Doctors in north say new app could shorten appointment waiting lists

Trouble getting to see your GP? A new partially high-tech way of contacting your medical practice that's being trialled in Northern Ireland could do for doctors' appointments what Google did for the internet, writes Joanne Sweeney

Northern Ireland's 900 GPs deal with 13 million consultations a year, which means long waiting times for appointments at some practices
Joanne Sweeney

THE demand for appointments to see Northern Ireland’s 900-plus GPs has never been higher – but never has the waiting list been longer to get a routine appointment.

With waits of up to two or three weeks before patients see their doctor, the answer to handling the crippling demand may lie in a computer algorithm. Just as Google’s top-secret algorithms revolutionised search engines on the internet, the algorithm behind the askmyGP system may change forever how patients here interact with their GPs.

Using a combination of phone consultations and a computerised question-and-answer session, several GP practices in west and east Belfast and Derry have introduced askmyGP as a pilot scheme backed by the Health and Social Care Board.

The aim of the new system to is effectively triage the patient’s need for treatment to ensure that those patients who need to see a GP that day are seen and those who may need to see a nurse or get a prescription are also efficiently dealt with.

Simply explained, when a patient rings the practice they tell the receptionist what is wrong with them and the GP calls them back, offering an appointment that day or the next if there’s a need, or arranging a nurse appointment or prescription.

The more tech-savvy patients have the option of using askmyGP from their smart phones, notebooks or computers and going through a computerised survey where they answer questions and the results are submitted to the doctor.

The result is the same in both cases – depending on the information that the GP gets, he or she can arrange to see the patient on the same day.

Dr Tom Black is chairman of the Northern Ireland General Practitioners Committee and has introduced the system to his Abbey Medical Practice in Derry in recent weeks. Other practices to run the pilot scheme are that of Dr Michael McKenna, who has a busy practice on Belfast's Falls Road, and another practice in the Holywood Arches medical centre in the east of the city.

Dr Black said: “With 13 million consultations in Northern Ireland, we simply cannot meet that demand with the number of GPs that we have.

“More than half of GPs in Northern Ireland work online from home at night to catch up with prescriptions. The opportunity for us to pilot this out came when I was made aware of this in England and how well it’s worked over here so when I put it to the Health and Social Care Board they were keen to explore it as it promotes remote working.”

Dr Black and his colleagues involved in the pilot arrive into work every morning with no appointments booked in order to treat patients as the need arises.

He added: “It takes about four weeks to clear up the waiting list so you can start afresh and that last week of appointments is tough. So since we introduced it on May 6, we deal with everything on the day.”

Dr McKenna says that so far the reaction to the new system from staff and patients has been very encouraging.

His practice has 2,700 patients and within two week of introducing the phone and algorithm system, he says that 70 per cent of the patients said it was better with 20 per cent saying it was the same.

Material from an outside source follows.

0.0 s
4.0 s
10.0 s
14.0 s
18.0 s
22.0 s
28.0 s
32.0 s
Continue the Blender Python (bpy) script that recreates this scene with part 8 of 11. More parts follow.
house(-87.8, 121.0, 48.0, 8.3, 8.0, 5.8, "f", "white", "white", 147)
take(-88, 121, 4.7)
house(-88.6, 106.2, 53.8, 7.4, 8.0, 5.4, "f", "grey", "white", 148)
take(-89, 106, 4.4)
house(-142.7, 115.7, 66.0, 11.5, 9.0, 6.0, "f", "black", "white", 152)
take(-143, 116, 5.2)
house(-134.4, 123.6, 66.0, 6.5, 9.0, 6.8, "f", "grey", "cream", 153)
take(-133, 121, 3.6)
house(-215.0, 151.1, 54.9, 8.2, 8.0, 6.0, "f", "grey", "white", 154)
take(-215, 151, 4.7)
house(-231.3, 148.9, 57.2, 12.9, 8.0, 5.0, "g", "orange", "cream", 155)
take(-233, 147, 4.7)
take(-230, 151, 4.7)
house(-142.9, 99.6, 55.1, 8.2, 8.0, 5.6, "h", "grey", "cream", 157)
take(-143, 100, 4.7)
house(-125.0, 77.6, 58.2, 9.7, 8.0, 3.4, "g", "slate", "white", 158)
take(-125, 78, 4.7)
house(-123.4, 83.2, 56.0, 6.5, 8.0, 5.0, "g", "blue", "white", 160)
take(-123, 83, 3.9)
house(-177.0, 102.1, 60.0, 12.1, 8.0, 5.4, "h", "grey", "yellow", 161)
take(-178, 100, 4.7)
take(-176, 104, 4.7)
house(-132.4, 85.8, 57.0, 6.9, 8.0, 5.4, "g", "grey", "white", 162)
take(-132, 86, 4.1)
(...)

“AskmyGP appeals to the more tech-savvy group of patients who will initially use it the most but as time goes on we would hope that it would grow. It doesn’t change the patient demand, it just allows the practice deal with it in a more controlled way. It’s a bit like what one of my colleagues described it, that 'you do today’s work today'. There’s no waiting time for the patient.

“If you need to be seen, I can say to the patient to come down today at a certain time. The reaction we get from patients is often ‘What do you mean come down today?’ They can be surprised at that.

“My average time to ring back a patient is about 12 minutes. It’s been found in the UK that using the algorithm means that GPs get more information about the patient’s ailment than the traditional eight-to-10-minute face-to-face consultation.”

Dr McKenna's practice has found that the number of missed appointments has reduced dramatically too.

Both doctors agree that most of the patients who want an appointment do not need to be seen but they realise that this system would not suit a small number of patients who are used to the more traditional way.

Dr Black added: “I think it’s inevitable that we will see more practices introducing this pilot after the Board reviews it and sees if it is effective – and the answer will be yes.”